## Given problem
Go through the material below and copy each line where the word "with" appears.

## Recorded information
================

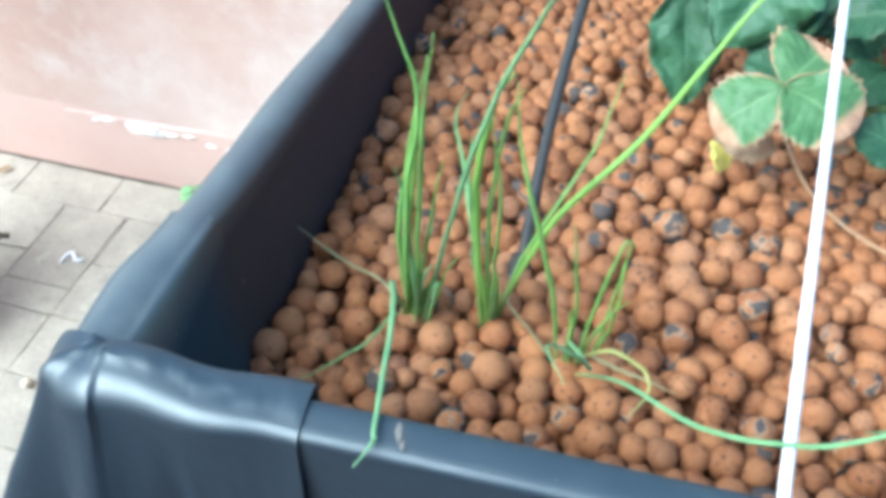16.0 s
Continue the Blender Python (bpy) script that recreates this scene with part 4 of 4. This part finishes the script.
for x, y, r, known, kind in pebbles:
    z = surface(x, y) + (0.0 if known else rnd.uniform(-0.0032, 0.0018)) + (0.0005 if known else 0)
    near = 0.23 < y < 0.40 and x < 0.24
    if known or (near and singles < 290):
        single_kind = kind if known else (1 if rnd.random() < 0.08 else 2 if rnd.random() < 0.12 else 0)
        ob = new("clay_pebble", by_kind[single_kind, rnd.randrange(8)])
        ob.parent, ob.matrix_parent_inverse = clay, inv
        ob.matrix_basis = Matrix.LocRotScale((x, y, z), spin(), (r, r, r))
        singles += 1
        continue
    lv = 3 if y < 0.62 and x < 0.36 else 2
    v, f = sub[lv][rnd.randrange(8)]
    m = np.array(spin().to_matrix(), np.float32) * r
    vert_blocks.append(v @ m.T + np.array((x, y, z), np.float32))
    face_blocks.append(f + count)
    count += len(v)
# pebbles of the layer below, seen through the gaps
y = 0.214
while y < 1.05:
    x = left_foot(y) + 0.004
    while x < 0.92:
        px, py, r = x + rnd.uniform(-0.003, 0.003), y + rnd.uniform(-0.003, 0.003), rnd.uniform(0.0048, 0.0074)
        v, f = sub[2][rnd.randrange(8)]
        m = np.array(spin().to_matrix(), np.float32) * r
        vert_blocks.append(v @ m.T + np.array((px, py, LEVEL - 0.0066 + rnd.uniform(-0.003, 0.0015)), np.float32))
        face_blocks.append(f + count)
        count += len(v)
        x += 0.0118
    y += 0.0118
V, F = np.concatenate(vert_blocks), np.concatenate(face_blocks)
me = bpy.data.meshes.new("clay_pebble_fill")
me.vertices.add(len(V))
me.vertices.foreach_set("co", V.ravel())
me.loops.add(F.size)
me.loops.foreach_set("vertex_index", F.ravel())
me.polygons.add(len(F))
me.polygons.foreach_set("loop_start", np.arange(0, F.size, 3, dtype=np.int32))
me.update(calc_edges=True)
me.shade_smooth()
me.materials.append(M_CLAY_BULK)
fill = new("clay_pebble_fill", me)
fill.parent, fill.matrix_parent_inverse = clay, inv
fill["kind"] = "stuff"


# ---- pavers ----
def paver_mesh(w, d, seed):
    """A block with slightly chipped, worn edges."""
    bm = bmesh.new()
    rings = [[], [], []]
    n = 48
    for k in range(n):
        u = 4 * k / n
        e, g = int(u), u - int(u)
        x, y = ((-1 + 2 * g, -1), (1, -1 + 2 * g), (1 - 2 * g, 1), (-1, 1 - 2 * g))[e]
        q = Vector((x * w / 2, y * d / 2, 0))
        inward = -Vector((x if abs(x) > 0.999 else 0, y if abs(y) > 0.999 else 0, 0))
        wear = 0.0018 * noise.noise((q.x * 45 + seed, q.y * 45, 1)) + 0.0022 * max(0.0, noise.noise((q.x * 110, q.y * 110 + seed, 4)))
        edge = 0.0016 + 0.0012 * noise.noise((q.x * 70, q.y * 70, seed))
        rings[0].append(bm.verts.new(q + inward * (max(0.0, wear) + edge)))
        rings[1].append(bm.verts.new(q + inward * max(0.0, wear) + Vector((0, 0, -0.0018))))
        rings[2].append(bm.verts.new(q + inward * max(0.0, wear) + Vector((0, 0, -0.05))))
    bm.faces.new(rings[0])
    for a, b in zip(rings, rings[1:]):
        for k in range(n):
            bm.faces.new((b[k], b[(k + 1) % n], a[(k + 1) % n], a[k]))
    bmesh.ops.recalc_face_normals(bm, faces=bm.faces)
    me = bpy.data.meshes.new("paver")
    bm.to_mesh(me)
    bm.free()
    me.materials.append(M_PAVER)
    return me


paving = thing("pavement", "weathered beige concrete block paving with sandy joints", "paving", (0, 0, 0), kind="structure")
DEPTH, SMALL, WIDE = 0.125, 0.131, 0.191
rnd = random.Random(21)
shaped = {}


def lay(x0, x1, y0, y1):
    """One stone between its joints."""
    key = (round(x1 - x0, 3), round(y1 - y0, 3), rnd.randrange(3))
    if key not in shaped:
        shaped[key] = paver_mesh(key[0] - 0.0008, key[1] - 0.0008, 7.3 * len(shaped))
    ob = new("paver", shaped[key])
    ob.parent = paving
    turn = rnd.uniform(-0.4, 0.4) + 180 * rnd.randrange(2)
    ob.matrix_basis = YARD @ Matrix.Translation(((x0 + x1) / 2, (y0 + y1) / 2, rnd.uniform(-0.0014, 0.0014))) @ pose(0, 0, 0, rnd.uniform(-0.5, 0.5), rnd.uniform(-0.5, 0.5), turn)


# long stones laid across two courses, and for each course from the wall outwards a joint and the stones that follow it
ACROSS = ((-0.0625, 0.0730, 0.031, 0.222), (-0.3260, -0.1950, -0.035, 0.156), (-0.0660, 0.0630, -0.285, -0.094))
COURSES = {0: (-0.2535, [WIDE, 0.1355, SMALL]), 1: (-0.1915, [0.129, 0.1355, SMALL]), 2: (-0.195, [WIDE, WIDE]), 3: (-0.197, [SMALL, 0.129, SMALL]), 4: (-0.197, [SMALL, 0.129, WIDE])}
for x0, x1, y0, y1 in ACROSS:
    lay(x0, x1, y0, y1)
for row in range(7):
    start, stones = COURSES.get(row, (rnd.uniform(-0.2, 0.0), [WIDE]))
    before = [SMALL if row else WIDE, rnd.choice((SMALL, WIDE))] + [rnd.choice((SMALL, SMALL, WIDE)) for _ in range(11)]
    x = start - sum(before)
    top = 0.156 - (row - 1) * DEPTH
    for w in before[::-1] + stones:
        y0, y1 = top - DEPTH, min(top, 0.2570)
        for a0, a1, b0, b1 in ACROSS:
            if min(x + w, a1) - max(x, a0) > 0.03:
                y1 = min(y1, b0) if b0 - y0 > y1 - b1 else y1
                y0 = max(y0, b1) if y1 > b1 else y0
        if y1 - y0 > 0.02:
            lay(x, x + w, y0, y1)
        x += w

================

## Full output
Continue the Blender Python (bpy) script that recreates this scene with part 4 of 4. This part finishes the script.
    """A block with slightly chipped, worn edges."""
paving = thing("pavement", "weathered beige concrete block paving with sandy joints", "paving", (0, 0, 0), kind="structure")